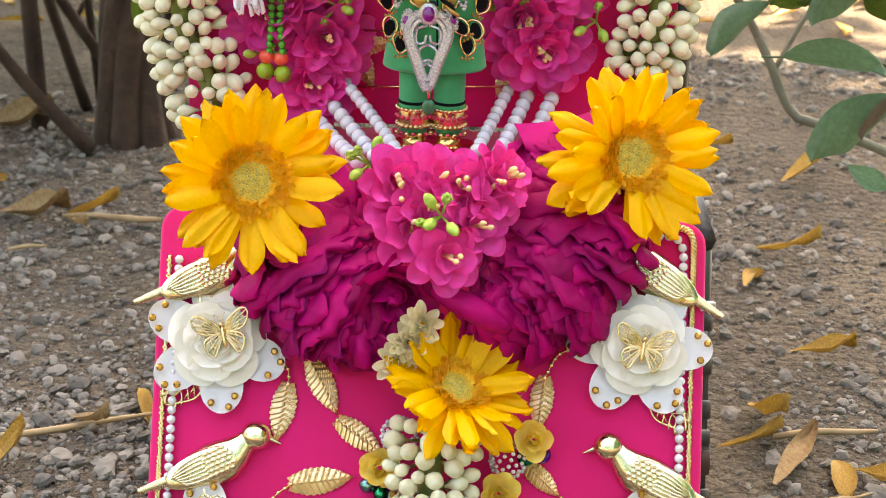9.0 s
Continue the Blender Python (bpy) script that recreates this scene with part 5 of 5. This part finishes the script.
solo("felt_heart", Shape().add(slab(heart_outline(16, 15, 30), 2.6, 0.5)).mesh("felt_heart", LIMEFELT), UP(-65, 207, 39.5, -8), "padded yellow-green felt heart on the card", "felt heart")
bloom("small_sunflower", UP(-146, 88, 40), [(11, 11, 5.5, 0.8, 0.8, 6, 0), (11, 9.5, 5.5, 0.8, 0.8, 14, 1)], SUNPETAL, "small orange felt sunflower with a brown centre", "felt flower", "", 0, 91)
solo("sunflower_disc", Shape().add(ball(1, 14, 8), tr(s=(4.6, 4.6, 2.2))).mesh("sunflower_disc", DARKBROWN), UP(-146, 88, 42.5), "dark brown centre of the felt sunflower", "button")


def build_tassel():
    s = Shape()
    rr = random.Random(9)
    for k in range(16):
        a = rr.uniform(-0.7, 0.7)
        c = [(rr.uniform(-3, 3), rr.uniform(-2, 2), rr.uniform(0, 4)), (math.sin(a) * 9, -6 + rr.uniform(-4, 4), rr.uniform(2, 8)), (math.sin(a) * 11, -20 + rr.uniform(-4, 6), rr.uniform(0, 6)), (math.sin(a) * 5, -10 + rr.uniform(-4, 4), rr.uniform(0, 5))]
        s.add(tube(curve(c, 14), 1.25, 6))
    solo("cord_tassel", s.mesh("cord_tassel", WHITECORD), UP(-120, 86, 38, 10), "looped tassel of fuzzy white cord", "tassel")
    s = Shape()
    for k in range(120):
        a, L = rr.uniform(0, 6.28), rr.uniform(8, 20)
        s.add(tube(curve([(0, 0, 0), (math.cos(a) * L * 0.5, math.sin(a) * L * 0.5, rr.uniform(1, 6)), (math.cos(a) * L, math.sin(a) * L * 0.8, rr.uniform(0, 7))], 5), 0.35, 3))
    solo("white_plume", s.mesh("white_plume", WHITECORD), UP(-107, 98, 38), "wispy white plume at the card's foot", "plume")
    s = Shape()
    for k in range(230):
        y0, L = rr.uniform(0, 34), rr.uniform(7, 15)
        sg = rr.choice((-1, 1))
        s.add(tube(curve([(0, y0, 0), (sg * L * 0.4, y0 + 5, rr.uniform(-3, 4)), (sg * L * 0.8, y0 + rr.uniform(4, 11), rr.uniform(-4, 5))], 4), 0.4, 3))
    s.add(tube([(0, -30, -2), (0, 0, 0), (0, 36, 0)], 1.0, 5))
    solo("black_plume", s.mesh("black_plume", BLACKFEATHER), SEAT(-72, 164, 303, 90, 0, 0) @ pose(0, 0, 0, 0, 0, 108), "wispy black plume below the lotus", "plume")


build_tassel()
solo("pink_bead", Shape().add(lathe([(3.4, -4), (4.2, 0), (3.2, 4)], 14)).mesh("pink_bead", PINKBEAD), UP(-106, 76, 30, 0, -60), "ribbed pink bead above the green beads", "bead")
for du in (-2.4, 2.6):
    string_of("green_bead_string", UP(-104 + du, 0, 26), [(0, 70, 0), (0, 56, 1), (du * 0.5, 41, 1)], 2.3, GREENBEAD, "short string of shiny green beads", "bead string", "bead", 1.9, "green bead strings")
for u, v, r, mt, lb in ((-109, 38, 4.4, REDBEAD, "round coral red bead"), (-101, 37, 4.2, REDBEAD, "round coral red bead"), (-110, 30, 5.0, OLIVEBEAD, "round olive green bead"), (-100, 28, 5.2, OLIVEBEAD, "round olive green bead")):
    solo("round_bead", pearl_mesh(r, mt, 14), UP(u, v, 26), lb + " at the string's end", "bead", "round beads")
for u, v, r, mt, c in ((41, 84, 5.0, BELLG, "green"), (49, 85, 4.4, BELLP, "purple"), (-37, 67, 4.2, BELLT, "teal"), (-30, 63, 4.2, BELLG, "green"), (19, 55, 4.6, BELLP, "purple"), (27, 53, 5.2, BELLT, "teal")):
    s = Shape().add(ball(r, 12, 9)).add(tube([(0, r, 0), (0, r + 1.5, 0)], 0.8, 6))
    solo("jingle_bell", s.mesh("jingle_bell", mt), LOW(u, v, r), "small shiny %s jingle bell beside the jasmine" % c, "bell", "jingle bells")
for u, v in ((-22, 92), (32, 82)):
    t = thing("seed_bead_ball", LOW(u, v, 7), "cluster of tiny grey pearls", "bead cluster", "seed bead clusters")
    for k in range(60):
        z = 1 - 1.6 * (k + 0.5) / 60
        a, q = k * 2.4, math.sqrt(max(0, 1 - z * z))
        link_part("seed_bead", pearl_mesh(1.15, PEARL, 8), t, Matrix.Translation(Vector((9 * q * math.cos(a), 9 * q * math.sin(a), 7 * z)) * MM))

# ---- branches beside the throne, fallen leaves, stalks ----
def build_side_branch():
    t = thing("side_branch", pose(0.30, 0.42, 0.0), "low grey branch with broad leaves, some browned", "branch")
    o = Vector((0.30, 0.42, 0.0))
    for pts, r0, r1 in ((((0.184, 0.4, 0.25), (0.202, 0.4, 0.226), (0.221, 0.4, 0.191), (0.239, 0.4, 0.155), (0.268, 0.4, 0.144), (0.34, 0.42, 0.10), (0.42, 0.46, -0.02)), 0.0022, 0.003),
                        (((0.18, 0.4, 0.257), (0.213, 0.4, 0.243), (0.246, 0.4, 0.247), (0.283, 0.4, 0.259), (0.34, 0.41, 0.27)), 0.0018, 0.0026),
                        (((0.225, 0.4, 0.186), (0.244, 0.41, 0.218), (0.262, 0.42, 0.237), (0.284, 0.42, 0.253), (0.305, 0.42, 0.269)), 0.0014, 0.001),
                        (((0.20, 0.4, 0.347), (0.248, 0.4, 0.313), (0.284, 0.4, 0.277), (0.33, 0.41, 0.262)), 0.0012, 0.002),
                        (((0.275, 0.4, 0.30), (0.268, 0.39, 0.335)), 0.001, 0.0008)):
        c = curve([tuple(Vector(p) - o) for p in pts], 18)
        s = Shape(1.0).add(tube(c, list(np.linspace(r0 * 1.35, r1 * 1.35, 18)), 6))
        link_part("stem", s.mesh("stem", TWIG), t)
    for k, (b, e, kind, roll) in enumerate((((0.263, 0.38, 0.336), (0.229, 0.37, 0.339), "green", 70), ((0.204, 0.40, 0.342), (0.222, 0.38, 0.300), "blue", 40), ((0.268, 0.38, 0.335), (0.290, 0.37, 0.342), "green", 60),
                               ((0.292, 0.38, 0.316), (0.248, 0.37, 0.290), "green", 50), ((0.224, 0.38, 0.276), (0.236, 0.37, 0.292), "green", 60), ((0.266, 0.38, 0.253), (0.203, 0.37, 0.240), "green", 35),
                               ((0.300, 0.38, 0.272), (0.223, 0.36, 0.228), "blue", 30), ((0.300, 0.37, 0.276), (0.240, 0.355, 0.250), "dead", 30),
                               ((0.222, 0.36, 0.205), (0.290, 0.345, 0.215), "blue", -55), ((0.212, 0.37, 0.238), (0.160, 0.35, 0.210), "blue", 45), ((0.300, 0.36, 0.178), (0.232, 0.35, 0.137), "blue", 35), ((0.300, 0.355, 0.180), (0.262, 0.345, 0.160), "dead", 20),
                               ((0.270, 0.36, 0.131), (0.299, 0.35, 0.116), "blue", 40), ((0.263, 0.36, 0.25), (0.294, 0.35, 0.266), "green", 50), ((0.242, 0.36, 0.243), (0.224, 0.355, 0.241), "green", 60),
                               ((0.297, 0.37, 0.225), (0.270, 0.36, 0.245), "green", 30), ((0.300, 0.38, 0.19), (0.345, 0.37, 0.165), "green", 30), ((0.262, 0.36, 0.318), (0.287, 0.355, 0.321), "blue", 60))):
        d = Vector(e) - Vector(b)
        put_leaf(t, b, d.length * 0.9, d, kind, k % 6, roll + 35 if roll > 0 else roll)
    return t


build_side_branch()
LITTERMESH = []
for k in range(5):
    s = Shape(1.0)
    s.add(petal(1.0, (0.3, 0.42, 0.26, 0.5, 0.2)[k], 0.10, (0.25, -0.2, 0.15, 0.3, 0.1)[k], 0.5, 9, 5, 0.22, k, 0.15, 0.7))
    LITTERMESH.append([s.mesh("fallen_leaf", YELLEAF), s.mesh("fallen_leaf", TANLEAF)])


def fallen(a, b, k, tan=0, w=1.0):
    a, b = Vector((*a, 0)), Vector((*b, 0))
    L = (b - a).length
    rz = math.degrees(math.atan2(b.y - a.y, b.x - a.x)) - 90
    m = pose(a.x, a.y, ground_height(a.x, a.y) + 0.006, 4, (k * 37) % 30 - 15, rz) @ Matrix.Diagonal((L * w * 0.75, L, L * 1.2, 1))
    solo("fallen_leaf", LITTERMESH[k % 5][tan], m, ("yellow fallen leaf curling on the gravel", "dry tan fallen leaf on the gravel")[tan], "fallen leaf", "fallen leaves")


for k, (a, b, tan, w) in enumerate((((0.248, 0.556), (0.292, 0.52), 0, 1), ((0.227, 0.467), (0.246, 0.512), 0, 1), ((0.238, 0.345), (0.281, 0.336), 0, 1.2), ((0.199, 0.268), (0.210, 0.200), 0, 1), ((0.195, 0.160), (0.225, 0.212), 1, 1.8),
                                    ((0.168, 0.205), (0.208, 0.201), 0, 0.8), ((0.236, 0.188), (0.236, 0.148), 0, 1.4), ((0.243, 0.178), (0.272, 0.145), 0, 1), ((0.200, 0.062), (0.248, 0.048), 0, 1), ((0.162, 0.022), (0.194, 0.014), 1, 1),
                                    ((-0.228, 0.244), (-0.197, 0.205), 1, 1.2), ((-0.192, 0.284), (-0.179, 0.244), 0, 0.8), ((-0.37, 0.635), (-0.298, 0.615), 1, 1.2), ((-0.31, 0.638), (-0.262, 0.622), 0, 1), ((-0.306, 0.625), (-0.281, 0.578), 1, 1.4),
                                    ((-0.27, 0.16), (-0.245, 0.20), 0, 1), ((-0.34, 0.9), (-0.27, 0.86), 1, 1.5), ((-0.45, 0.88), (-0.36, 0.87), 1, 1.3), ((0.30, 0.72), (0.35, 0.75), 0, 1), ((0.22, 0.82), (0.27, 0.80), 0, 1), ((0.36, 0.62), (0.40, 0.60), 1, 1), ((-0.42, 0.70), (-0.38, 0.74), 0, 1))):
    fallen(a, b, k, tan, w)
for k, (a, b, r) in enumerate((((0.205, 0.218), (0.272, 0.229), 0.0022), ((0.188, 0.012), (0.25, 0.042), 0.0024), ((0.154, 0.12), (0.202, 0.103), 0.0009), ((-0.275, 0.214), (-0.18, 0.245), 0.0022), ((-0.225, 0.612), (-0.31, 0.62), 0.0026), ((0.186, -0.028), (0.207, -0.008), 0.002), ((-0.335, 0.543), (-0.305, 0.553), 0.0018), ((0.215, 0.135), (0.25, 0.15), 0.001), ((-0.20, 0.05), (-0.17, 0.12), 0.0009), ((-0.235, 0.03), (-0.21, 0.09), 0.0008))):
    pts = [(*(np.array(a) + (np.array(b) - a) * q + np.array([0.002, 0.003]) * math.sin(q * 5 + k)), r + 0.001) for q in np.linspace(0, 1, 6)]
    s = Shape(1.0).add(tube(pts, [r * 0.8, r, r, r * 0.9, r * 0.8, r * 0.5], 6))
    tagged(new("dry_stalk", s.mesh("dry_stalk", STRAW)), "thin dry straw-coloured stalk on the ground", "stalk", "dry stalks")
....
## TASK OBJECTIVE
Write out, from the lines above, only those from the line with "Continue the Blender" to the line with "brown centre of", exactly as given, including the first and the last.

## CORRECT RESULT
Continue the Blender Python (bpy) script that recreates this scene with part 5 of 5. This part finishes the script.
solo("felt_heart", Shape().add(slab(heart_outline(16, 15, 30), 2.6, 0.5)).mesh("felt_heart", LIMEFELT), UP(-65, 207, 39.5, -8), "padded yellow-green felt heart on the card", "felt heart")
bloom("small_sunflower", UP(-146, 88, 40), [(11, 11, 5.5, 0.8, 0.8, 6, 0), (11, 9.5, 5.5, 0.8, 0.8, 14, 1)], SUNPETAL, "small orange felt sunflower with a brown centre", "felt flower", "", 0, 91)
solo("sunflower_disc", Shape().add(ball(1, 14, 8), tr(s=(4.6, 4.6, 2.2))).mesh("sunflower_disc", DARKBROWN), UP(-146, 88, 42.5), "dark brown centre of the felt sunflower", "button")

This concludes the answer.